The long-suffering spouse and I don’t go looking for signs. We just like to go for long drives and explore backroads. It was on one of those drive that I saw my all-time favorite sign. It read: “Pigs For Rent.” I’m not making this up.
Of course, context is everything. The sign was in the window of a pipeline services business in central Texas. In the oil patch, as one would say in those parts, a pig is a gizmo used to clean the insides of a pipeline. If you know about “pigging,” it makes perfect sense that a firm servicing pipelines would rent pigs.
Texas is a great state for good signs. Anyone looking to start their own sign collection would do well off to start in Lake Jackson, south of Houston. Most of the streets in this small town end in “way.” We spent an entire afternoon collecting signs there in 2009, with acquisitions of Any Way, No Way, Some Way, His Way, This Way, and, of course, That Way.
Some of the signs in our collection are there because they don’t make sense. One example is a sign with just a question mark on it, spotted on a frontage road along Interstate 80 in central Iowa. There’s nothing there. It’s just a stretch of road next to a corn field, at least five miles from the nearest town with no house, barn, business, or abandoned rest area. It’s a mystery why it’s there, which probably explains it.
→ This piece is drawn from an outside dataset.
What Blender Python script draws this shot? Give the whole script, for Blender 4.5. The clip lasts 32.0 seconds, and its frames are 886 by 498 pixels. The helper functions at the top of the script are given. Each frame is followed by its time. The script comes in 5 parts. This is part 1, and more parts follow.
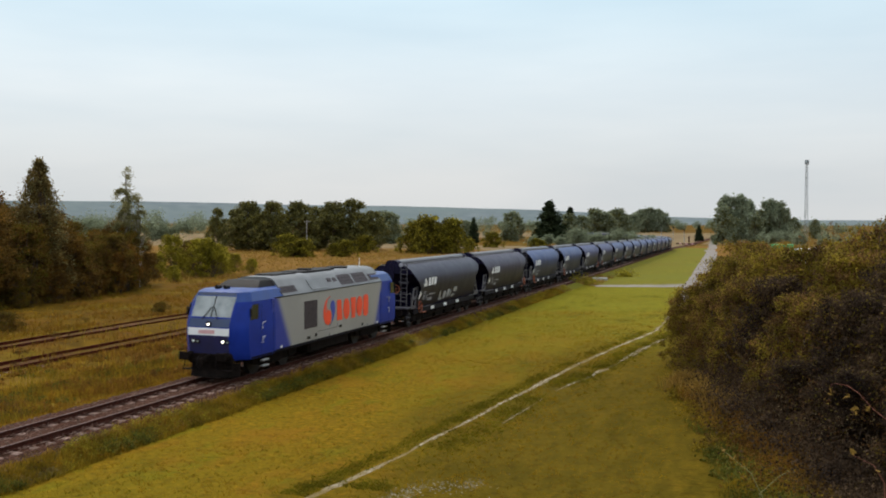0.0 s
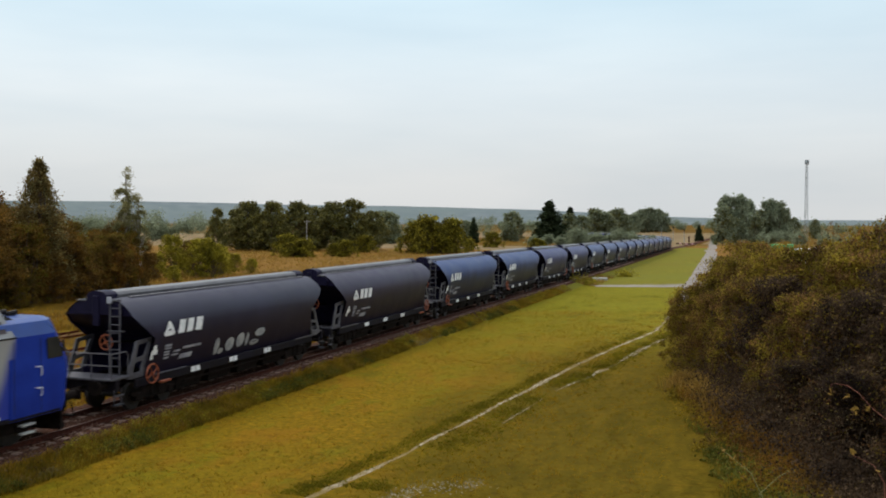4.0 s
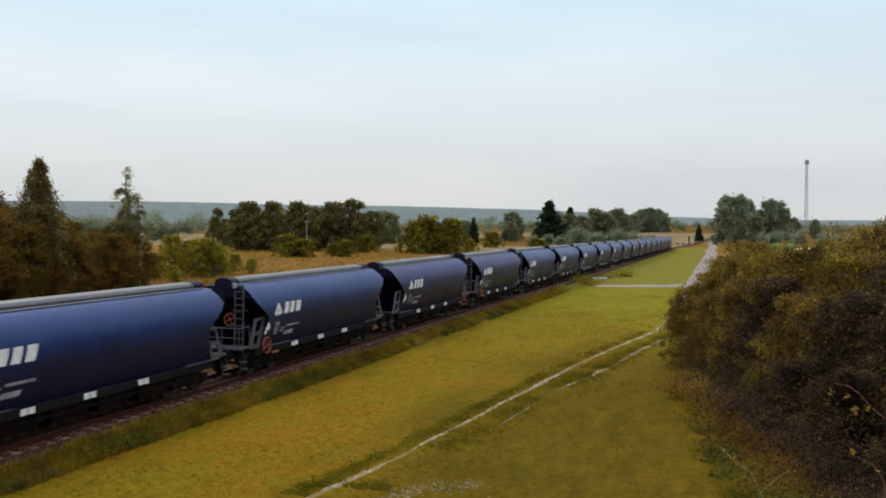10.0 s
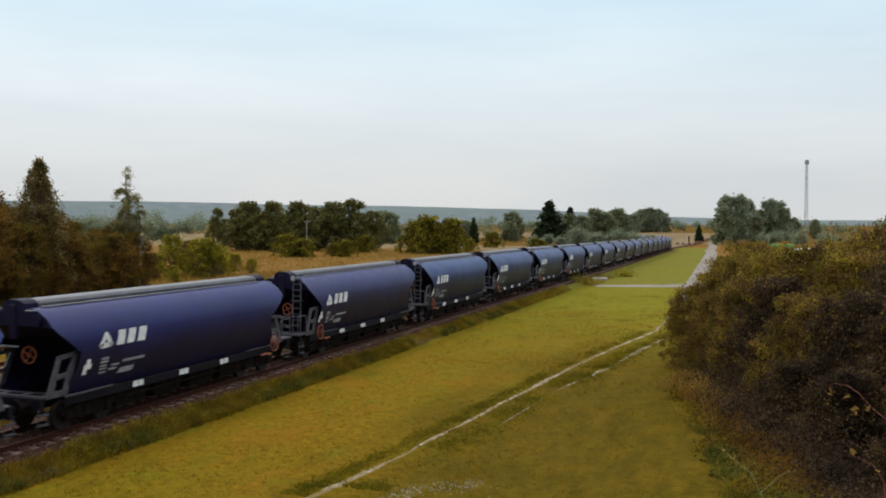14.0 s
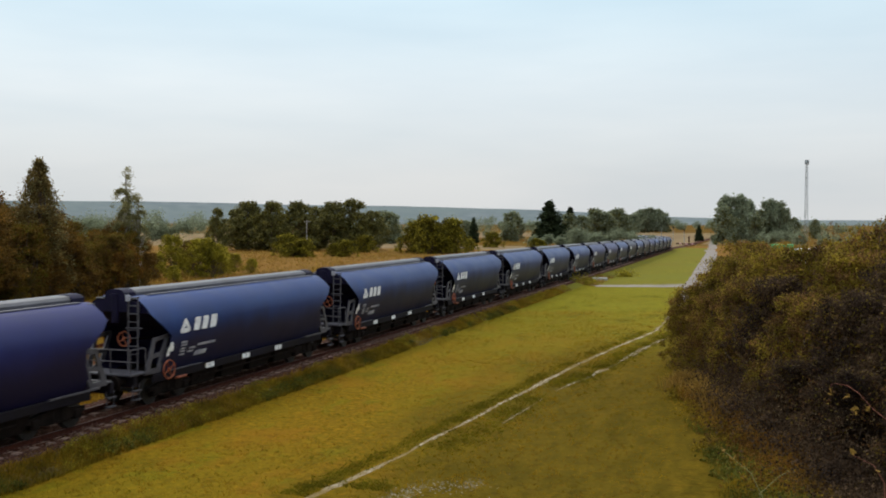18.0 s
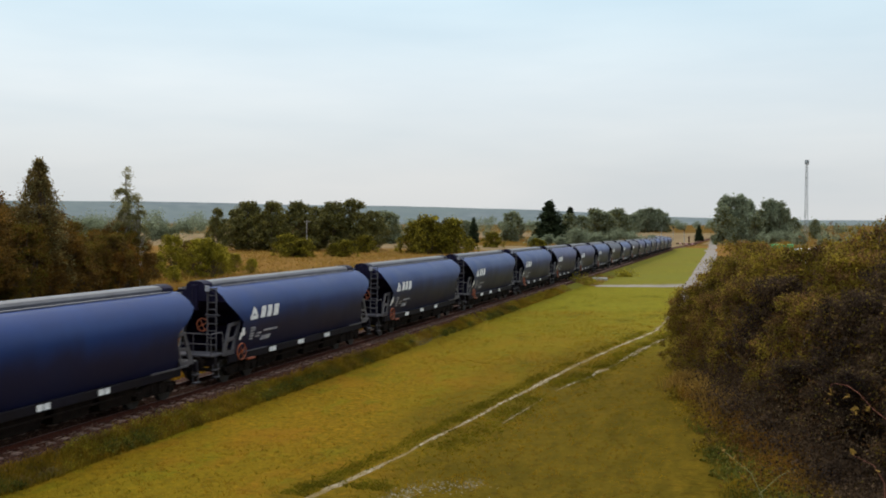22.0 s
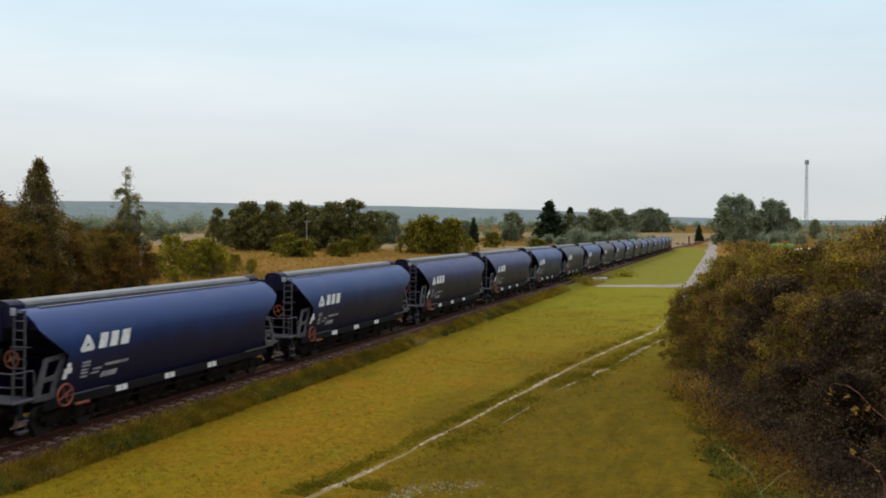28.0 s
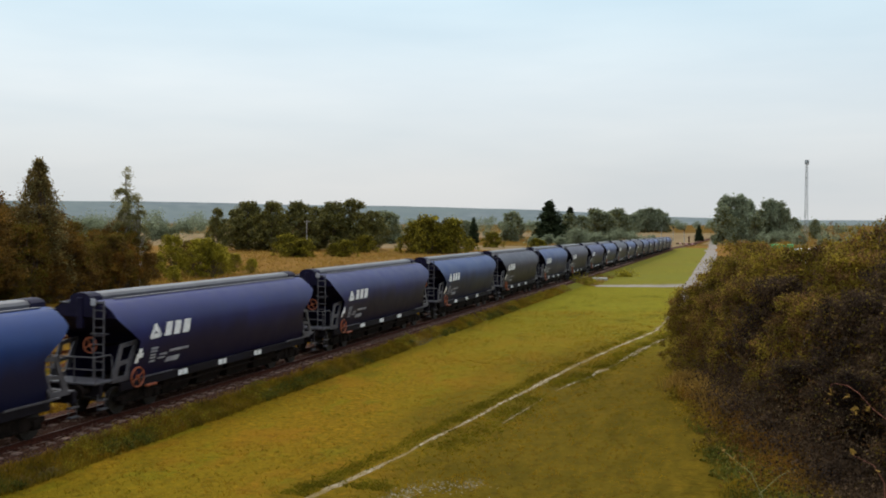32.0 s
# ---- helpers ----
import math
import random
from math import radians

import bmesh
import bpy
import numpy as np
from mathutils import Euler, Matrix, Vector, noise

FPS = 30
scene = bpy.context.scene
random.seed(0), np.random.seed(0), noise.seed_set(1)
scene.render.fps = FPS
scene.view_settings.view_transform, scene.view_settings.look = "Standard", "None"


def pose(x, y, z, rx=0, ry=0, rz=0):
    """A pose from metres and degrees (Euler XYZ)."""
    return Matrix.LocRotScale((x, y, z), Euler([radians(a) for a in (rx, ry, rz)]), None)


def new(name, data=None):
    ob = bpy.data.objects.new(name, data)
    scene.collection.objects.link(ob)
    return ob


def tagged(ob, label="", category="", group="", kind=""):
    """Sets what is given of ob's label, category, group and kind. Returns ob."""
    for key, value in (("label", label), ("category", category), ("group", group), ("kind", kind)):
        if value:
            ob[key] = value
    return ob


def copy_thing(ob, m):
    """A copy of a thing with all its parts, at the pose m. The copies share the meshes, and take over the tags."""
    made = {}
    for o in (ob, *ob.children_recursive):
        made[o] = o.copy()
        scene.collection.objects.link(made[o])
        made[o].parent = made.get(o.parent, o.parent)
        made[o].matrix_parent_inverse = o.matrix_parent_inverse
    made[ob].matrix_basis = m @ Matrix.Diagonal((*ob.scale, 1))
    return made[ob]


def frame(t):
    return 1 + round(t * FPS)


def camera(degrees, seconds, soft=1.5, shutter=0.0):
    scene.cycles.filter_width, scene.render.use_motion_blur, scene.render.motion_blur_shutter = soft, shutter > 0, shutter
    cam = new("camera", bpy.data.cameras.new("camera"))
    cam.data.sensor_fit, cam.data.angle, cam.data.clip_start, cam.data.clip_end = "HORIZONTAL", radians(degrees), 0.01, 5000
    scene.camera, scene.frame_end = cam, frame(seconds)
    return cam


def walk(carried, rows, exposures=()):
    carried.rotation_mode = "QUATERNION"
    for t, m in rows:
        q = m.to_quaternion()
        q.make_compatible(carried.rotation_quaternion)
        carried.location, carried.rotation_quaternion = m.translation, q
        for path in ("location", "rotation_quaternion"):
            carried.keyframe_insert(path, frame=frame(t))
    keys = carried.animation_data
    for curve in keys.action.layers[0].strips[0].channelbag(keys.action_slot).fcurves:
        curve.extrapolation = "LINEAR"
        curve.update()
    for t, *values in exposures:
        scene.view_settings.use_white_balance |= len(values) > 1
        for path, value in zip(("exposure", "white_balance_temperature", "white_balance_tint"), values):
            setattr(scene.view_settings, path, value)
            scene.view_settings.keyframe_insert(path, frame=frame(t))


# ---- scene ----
# ---- the line of the track and the train's run ----
SECONDS = 32.0
TRACK_X, CURVE, CURVE_FROM, CURVE_TO = -21.52, 0.000473, 34.0, 111.7
DIP, DIP_FROM, DIP_TO = 0.000214, 50.0, 100.0
FAR_CURVE, FAR_FROM = 0.0021, 296.0
SPEED_AT = (0.0, 3.5, 8.0, 12.0, 16.0, 20.0, 24.0, 28.0, 32.0)
SHIFT_AT = (0.0, 6.0, 9.0, 10.0, 11.5, 13.0, 14.5, 16.5, 18.0, 20.0, 21.5, 23.0, 25.5, 28.0, 30.0, 32.0)
SHIFT = (-0.08, 0.05, -0.03, 0.02, 0.05, -0.2, -0.28, 0.22, 0.27, -0.32, -0.65, -0.7, -0.12, 0.08, 0.4, 0.87)
SPEED = (6.523, 6.777, 6.723, 6.999, 6.858, 7.265, 6.889, 7.079, 7.088)


def dip(s):
    e = max(0.0, min(s, DIP_TO) - DIP_FROM)
    return -DIP * (e * e / 2 + e * max(0.0, min(s, 420.0) - DIP_TO))


def swing(s):
    """How far the line has swung to the left at s metres, and its heading in radians."""
    e = max(0.0, min(s, CURVE_TO) - CURVE_FROM)
    f = max(0.0, min(s, 620.0) - FAR_FROM)
    x = CURVE * (e * e / 2 + e * max(0.0, s - CURVE_TO)) + FAR_CURVE * (f * f / 2 + f * max(0.0, s - 620.0))
    return x, CURVE * e + FAR_CURVE * f


def rail_pose(s, lift=0.0):
    x, turn = swing(s)
    slope = (dip(s + 1) - dip(s - 1)) / 2
    return pose(TRACK_X - x, s, dip(s) + lift, math.degrees(slope), 0, math.degrees(turn))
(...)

Another nonsensical sign is on the edge of the southbound rest area on Interstate 95 in Kennebunk, Maine. It’s planted in the grass next to the dumpsters. All it says is “LOAM.” That’s it. LOAM. It’s never made sense to me. Maine is not Iowa, after all. There’s nothing loamy about the place. Maine has only three soil types: peat, glacial till, and beach sand. Maybe it’s an advertisement for Max Helmberger’s game of the same name.
I will wrap up with my favorite sign we collected in Idaho. Driving down the backroads south of Idaho Falls, where the sagebrush desert competes with the potato fields, this sign lives at a T-intersection with a gorgeous backdrop of the Blackfoot Range rising behind it. It has an arrow pointing into the local canyon, and says simply “Rattlesnake Transfer, closed Sundays.”
That part of Idaho is rather conservative and quite God-fearing. It must be a relief to the religiously minded among us that you can’t transfer any rattlesnakes on Sundays in Wolverine, Idaho.